If what I said about what “notational” means is correct, then we are talking 340 trillion dollars.
Annual GDP is like what, 15 trillion dollars?
And we are in hoc for (at least what we KNOW of) 340 trillion dollars?
It’s unsustainable. It’s to the point of being meaningless.
It can’t be leveraged against. It can’t be insured. It can’t be paid back.
It’s totally un-regulatable and if you put five people in a room and ask them what it means, you will get six or seven different answers!
The primary competing interest to higher interest rates is the national debt. It is far easier to pay on a debt with 0% interest. If interest rates were to go to 4% on the debt the fed would default.
We already pay $250 billion in interest each year on the debt with notes near 1.5% on average. Imagine the debt at 4%, the interest payment would be $640 billion. At 7% the debt interest would be $1.12 trillion.
We are broke. The older generations have borrowed/stolen from their children, grand children, and many generations past that.
“Annual GDP is like what, 15 trillion dollars?”
Far less than $10 trillion. The fed likes to count money twice and counts service industries as some kind of product.
Then that makes it even worse. The bond rating agencies like Moodys, etc. get their collective panties in a bunch and start downgrading if a countries sovereign debt reaches 100% of their GDP.
What can they possibly say about debt that amounts to ten times the GDP? Twenty? Thirty or more?
It’s meaningless. It can only end in total repudiation of debt or raping and pillaging on a massive scale. Literally.
No weapons for me. I’d probably kill someone.
I do have some supplies just in case.
If you need paper towels or toilet paper, I have it. I could open my own store just to sell paper products. LOL
I thought about buying gold or silver, but don’t you need some serious money? And where to keep it? Sure don’t want to keep it at home and I don’t trust the banks. What would prevent the banks and/or the government from raiding a safe deposit box?
You should read up on ferfal.blogspot.com - he’s experienced the Argentinian economic collapse firsthand and has a lot of advice.
You’re right, it would be a good idea to have a good sum of cash on hand because immediately after the crash, cash is king, even if it is constantly reducing in value.
You need two home safes. You need a “front” safe with a couple hundred dollars in cash, maybe a cheap gun or two, and a minimal amount of silver.
Your “deep” safe should be sunk into the basement floor and contain your real stash.
It’s a scary scenario, but home invaders will put a gun to the head of your wife or kids and demand you show them the safe. Give them what’s in the “front” safe and pray that it’s enough.

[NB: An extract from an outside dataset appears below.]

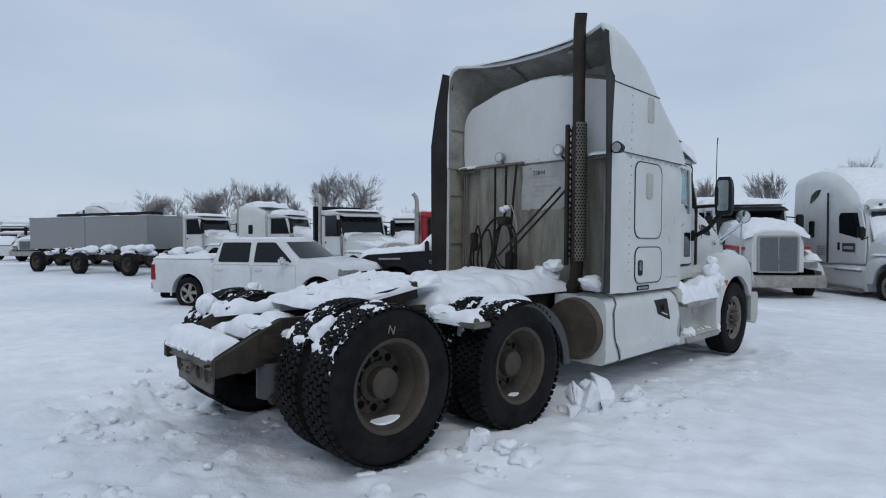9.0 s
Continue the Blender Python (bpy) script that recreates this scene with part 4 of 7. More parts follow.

eery time the government - and those who hold the power of government - give with one hand, they take with the other - EVERYTIME
the real question is (a) to what end, and (b) does achieving that end EQUIRE the government action
again the answer to (B) is nearly always NO, no matter benevolent ends the goverment says it’s action is intended to produce
it is not a question of whether or not the economy will recover; it will
but whether or not it is more helpful to recover on a political schedule - which is what the use of government power is actually for - or more helpful to recover without government intervention
history shows that recoveries engineered by government fiat are less stable, produce volatile markets, and take more agressive action for the government forces of stimulus to retreat, and actually counteract their stimulus, which eventully they must; they actual draw out the lenght of time natural recovery takes
when the government does not intervene, the “bottoms” are reached sooner, the market value adjustments - across the board - are reached sooner, stability returns sooner, and when the economny does return to growth that growth is more stable
the Fed, like an Obama-type presidency is another version of Americans believing in a “Wizard of Oz”, and both hide behind the curtain of public ignorance created by the media
We have just seen our total national debt and our annual economic output intersect at around $16 trillion dollars. Now you say that the interest rate swaps which cover only the possible interest expense increases in variable interest rate loans total 340 trillion dollars, more than 21 times our annual economic output.
That is insane, and if true should be made illegal. If financial high flyers want to deal in such risky instruments they should do it with their own money and no depository banks should be allowed to ‘invest’ in such instruments.
But you have bought totally into a particular theoretical scenario. If there were any consensus we’d be hearing a lot more about it from far more financial analysts.
And if that should happen, they should be allowed to fail and the shareholders lose whatever they lose, and then they should be recapitalized under more conservative regulations. That’s what should have happened in late 2008.
> Among the biggest concerns about Fed action is the idea
> that low rates “screw savers.”
“Yep, that’s what we’re doing all right,” said Bernanke, “we intend to really stick it to people who have saved money, especially those on fixed income and retirement. They are just leeches, parasites, on our economy anyway.”
“Anyone foolish enough to have money in banks that we control, instead of in a safe at home, are obviously suckers who need to be taken for every penny. So screw ‘em”, he concluded.
If Bernanke mentioned debt, I must have missed it. It was more like "until the economy gets better." So, in the context of Obama's current political needs, jobs, or maybe just the promise (where have I heard that word before?) of future jobs makes the threat of inflation insignificant. Bernanke must have thought about inflation, but he does not seem to want to talk about it.
Instead of QE followed by a number, now we have "Unlimited QE."
” Instead of QE followed by a number, now we have “Unlimited QE.”
Until it all implodes.
But even after it implodes, will they stop?